After receiving several anonymous threats warning him to stop talking about officials of the state Attorney General's Office, journalist Milton Martínez was attacked and seriously injured by three armed men.
(ARTICLE 19/IFEX) – 4 December 2012 – Three weeks after receiving threats from unidentified individuals warning him that he should stop talking about officials of the state attorney general’s office, Milton Martínez, director of the online media outlet envivoradio.tv and a correspondent for Televisa in Saltillo, Coahuila, was attacked and injured by three armed men, two of whom had their faces covered.
The attack took place at about 1 pm on 4 December, when the journalist left the envivoradio.tv offices, located two blocks from the Coahuila Palacio de Gobierno. He was going to take his car to pick up his children at school, but a grey vehicle missing its license plates cut him off. The three men pushed him to his knees and hit him in the head with the butt of a gun and a metal bar.

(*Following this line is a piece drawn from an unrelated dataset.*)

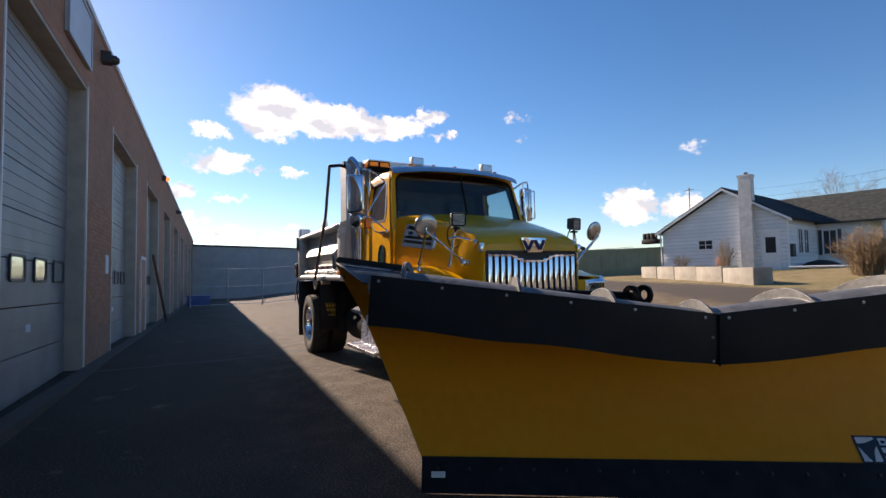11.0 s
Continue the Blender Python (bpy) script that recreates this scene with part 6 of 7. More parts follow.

The attack attracted the attention of other people, causing the men to flee, taking Martínez’s mobile phone with them.
This attack is not an isolated incident. On 4 March 2011, while covering a conflict between police and criminals, the reporter was detained for about two hours by officials from the state prosecutor’s office, who threatened Martínez with death and physically assaulted him.
Moreover, on 12 November 2012, the journalist received four anonymous threats in which he was told to stop talking about the state attorney general’s office, after he had reported on alleged irregularities in that government office.
The Coahuila attorney general, Homero Ramos, who met with Martínez’s family, promised to investigate the case and punish those responsible for the attack. According to the latest report, the journalist was still unconscious and there is a possibility that he suffered a skull fracture.
ARTICLE 19 condemns this attack and finds it worrying that the repeated actions of people who seek to impede journalistic work continue to go unpunished. The government of Coahuila, especially the attorney general’s office, is obliged to clarify what happened and punish the people responsible for this attack. The organisation also considers unacceptable any attempt to shelve this case, as was done with the 2011 attack by police officers on Martínez.
On 25 September, Governor Rubén Moreira, after signing his name to a document on cooperation for the protection of human rights defenders and journalists, warned that he would not tolerate threats or violence aimed at obscuring the truth and weakening the media.